Time to cross another course off of my list: AJAX Basics. Done.
AJAX is definitely no walk in the park, but it’s also a little bit less intimidating than it seemed when I first started this course. While there’s still some things I didn’t completely understand from the lecture-type videos, I was able to complete this course and it’s DIY challenges without a headache. Win.
jQuery and AJAX
AJAX and APIs
API stands for Application Programming Interface.
We used Flickr’s API to build an app that lets you click on a button with a type of animal (cat, dog, or moose) and AJAX displays recent photos with the appropriate tag.
The big challenge this time was to change the code to use a search form field instead of the pre-selected animal buttons from before. To do this, I had to replace the button’s click event handler with a form submit handler. Since I’m using AJAX, I don’t want the submit button to open up a new HTML page which means preventing the browser’s default action.
I was able to complete the challenge with my own knowledge once again! By now, I shouldn’t be surprised that I was able to handle it, but I spent most of the lecture-type videos scratching my head going “WTH?!” I may not completely understand everything about AJAX, but I can create working code which is still pretty awesome in my book.
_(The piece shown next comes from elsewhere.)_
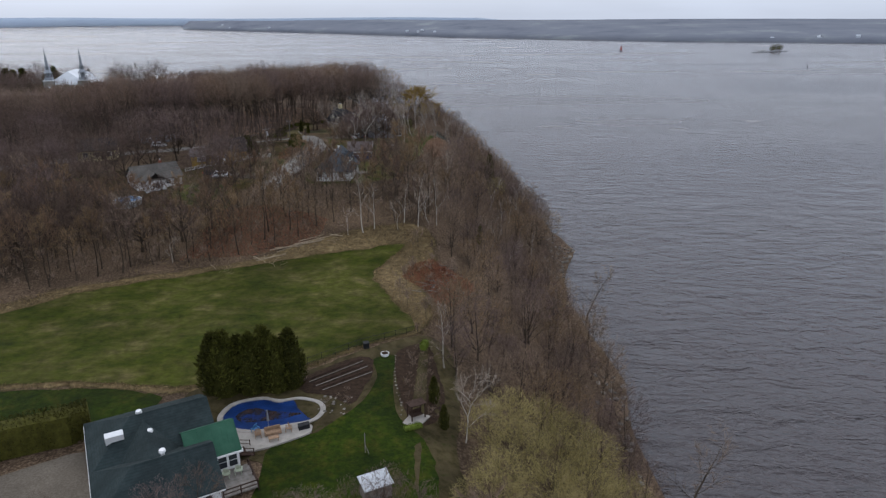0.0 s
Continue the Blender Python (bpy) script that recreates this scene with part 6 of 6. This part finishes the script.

After the challenge, I added a change to the submit button that changes its text to “searching…” after you hit submit and switches back to its original text when the AJAX request is over.
jQuery definitely helps to make working with AJAX easier (which is great becuase jQuery is here to make our lives easier) and I feel like I’m really starting to get the hang of using jQuery, especially with extra practice using CodeSchool’s Try jQuery course.
Now, all I’ve got left are Console Foundations and Git Basics before I complete this track. Wish me luck!